_Exercise objective_
Begin with the line containing "import random" and end with the line containing "return 1 + round(t * FPS)"; set down that block verbatim and nothing else.

_Dataset_

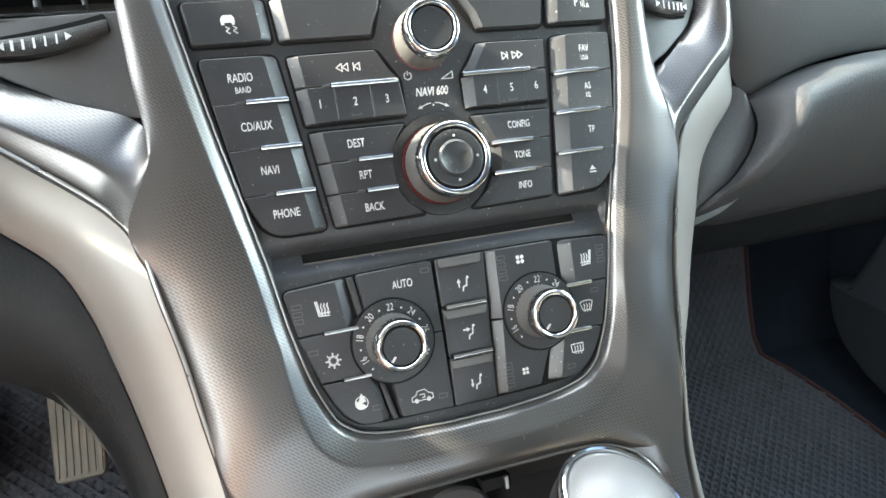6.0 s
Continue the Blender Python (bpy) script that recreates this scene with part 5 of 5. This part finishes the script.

---

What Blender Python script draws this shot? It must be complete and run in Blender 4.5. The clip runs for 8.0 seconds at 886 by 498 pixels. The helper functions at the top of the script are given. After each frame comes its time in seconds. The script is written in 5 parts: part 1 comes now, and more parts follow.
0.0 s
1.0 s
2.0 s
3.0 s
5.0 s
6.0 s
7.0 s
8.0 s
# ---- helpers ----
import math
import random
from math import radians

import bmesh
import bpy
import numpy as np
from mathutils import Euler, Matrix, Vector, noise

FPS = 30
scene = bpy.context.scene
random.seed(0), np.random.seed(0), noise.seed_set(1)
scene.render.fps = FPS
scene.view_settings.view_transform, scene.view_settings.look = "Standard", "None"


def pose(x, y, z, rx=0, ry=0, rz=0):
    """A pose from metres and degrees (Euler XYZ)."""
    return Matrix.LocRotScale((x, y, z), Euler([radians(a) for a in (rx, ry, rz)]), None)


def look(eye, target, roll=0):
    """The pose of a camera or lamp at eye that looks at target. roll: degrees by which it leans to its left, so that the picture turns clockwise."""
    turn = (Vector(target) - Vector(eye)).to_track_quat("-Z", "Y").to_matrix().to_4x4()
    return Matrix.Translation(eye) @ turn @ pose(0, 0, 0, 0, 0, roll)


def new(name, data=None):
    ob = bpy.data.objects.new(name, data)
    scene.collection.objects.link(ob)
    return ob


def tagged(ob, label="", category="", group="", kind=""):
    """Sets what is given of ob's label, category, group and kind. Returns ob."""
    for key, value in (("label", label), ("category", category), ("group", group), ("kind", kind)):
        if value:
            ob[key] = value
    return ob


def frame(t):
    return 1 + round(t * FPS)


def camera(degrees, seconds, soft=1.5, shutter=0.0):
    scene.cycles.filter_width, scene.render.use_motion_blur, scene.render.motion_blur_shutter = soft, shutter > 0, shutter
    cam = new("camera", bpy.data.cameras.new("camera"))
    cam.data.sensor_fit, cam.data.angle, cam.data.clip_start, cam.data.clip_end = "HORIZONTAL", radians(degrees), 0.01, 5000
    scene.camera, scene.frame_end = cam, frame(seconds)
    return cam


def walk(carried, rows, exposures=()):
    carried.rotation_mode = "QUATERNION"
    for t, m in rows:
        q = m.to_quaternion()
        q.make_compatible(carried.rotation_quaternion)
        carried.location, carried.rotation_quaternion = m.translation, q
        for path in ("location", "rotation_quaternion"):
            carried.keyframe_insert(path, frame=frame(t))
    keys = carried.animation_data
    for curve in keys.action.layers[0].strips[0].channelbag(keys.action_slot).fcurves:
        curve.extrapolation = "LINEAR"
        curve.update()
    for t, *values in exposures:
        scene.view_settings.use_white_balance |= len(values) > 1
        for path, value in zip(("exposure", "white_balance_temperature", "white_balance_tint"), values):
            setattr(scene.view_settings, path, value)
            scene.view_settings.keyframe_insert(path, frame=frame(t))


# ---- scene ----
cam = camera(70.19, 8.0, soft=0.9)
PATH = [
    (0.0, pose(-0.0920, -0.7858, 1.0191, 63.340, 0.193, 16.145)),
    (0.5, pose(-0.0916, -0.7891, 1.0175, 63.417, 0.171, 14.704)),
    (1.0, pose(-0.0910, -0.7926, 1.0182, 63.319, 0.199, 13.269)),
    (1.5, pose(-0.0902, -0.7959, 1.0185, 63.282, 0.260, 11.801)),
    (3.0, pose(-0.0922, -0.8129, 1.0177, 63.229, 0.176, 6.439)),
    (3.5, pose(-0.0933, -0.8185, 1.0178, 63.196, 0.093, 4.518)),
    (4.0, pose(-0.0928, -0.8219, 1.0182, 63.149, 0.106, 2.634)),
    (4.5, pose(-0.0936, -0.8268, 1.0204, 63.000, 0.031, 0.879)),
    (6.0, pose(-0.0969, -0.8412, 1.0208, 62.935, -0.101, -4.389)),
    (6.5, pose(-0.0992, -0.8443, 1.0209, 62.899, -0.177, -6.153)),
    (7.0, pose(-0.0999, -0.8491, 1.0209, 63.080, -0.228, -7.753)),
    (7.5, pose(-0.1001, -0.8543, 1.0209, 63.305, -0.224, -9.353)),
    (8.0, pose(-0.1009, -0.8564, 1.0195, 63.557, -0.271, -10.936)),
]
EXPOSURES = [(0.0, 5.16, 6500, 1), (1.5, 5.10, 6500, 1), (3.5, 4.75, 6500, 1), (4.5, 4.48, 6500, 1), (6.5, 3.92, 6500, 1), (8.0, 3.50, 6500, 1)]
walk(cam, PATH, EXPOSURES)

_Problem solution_
import random
from math import radians

import bmesh
import bpy
import numpy as np
from mathutils import Euler, Matrix, Vector, noise

FPS = 30
scene = bpy.context.scene
random.seed(0), np.random.seed(0), noise.seed_set(1)
scene.render.fps = FPS
scene.view_settings.view_transform, scene.view_settings.look = "Standard", "None"


def pose(x, y, z, rx=0, ry=0, rz=0):
    """A pose from metres and degrees (Euler XYZ)."""
    return Matrix.LocRotScale((x, y, z), Euler([radians(a) for a in (rx, ry, rz)]), None)


def look(eye, target, roll=0):
    """The pose of a camera or lamp at eye that looks at target. roll: degrees by which it leans to its left, so that the picture turns clockwise."""
    turn = (Vector(target) - Vector(eye)).to_track_quat("-Z", "Y").to_matrix().to_4x4()
    return Matrix.Translation(eye) @ turn @ pose(0, 0, 0, 0, 0, roll)


def new(name, data=None):
    ob = bpy.data.objects.new(name, data)
    scene.collection.objects.link(ob)
    return ob


def tagged(ob, label="", category="", group="", kind=""):
    """Sets what is given of ob's label, category, group and kind. Returns ob."""
    for key, value in (("label", label), ("category", category), ("group", group), ("kind", kind)):
        if value:
            ob[key] = value
    return ob


def frame(t):
    return 1 + round(t * FPS)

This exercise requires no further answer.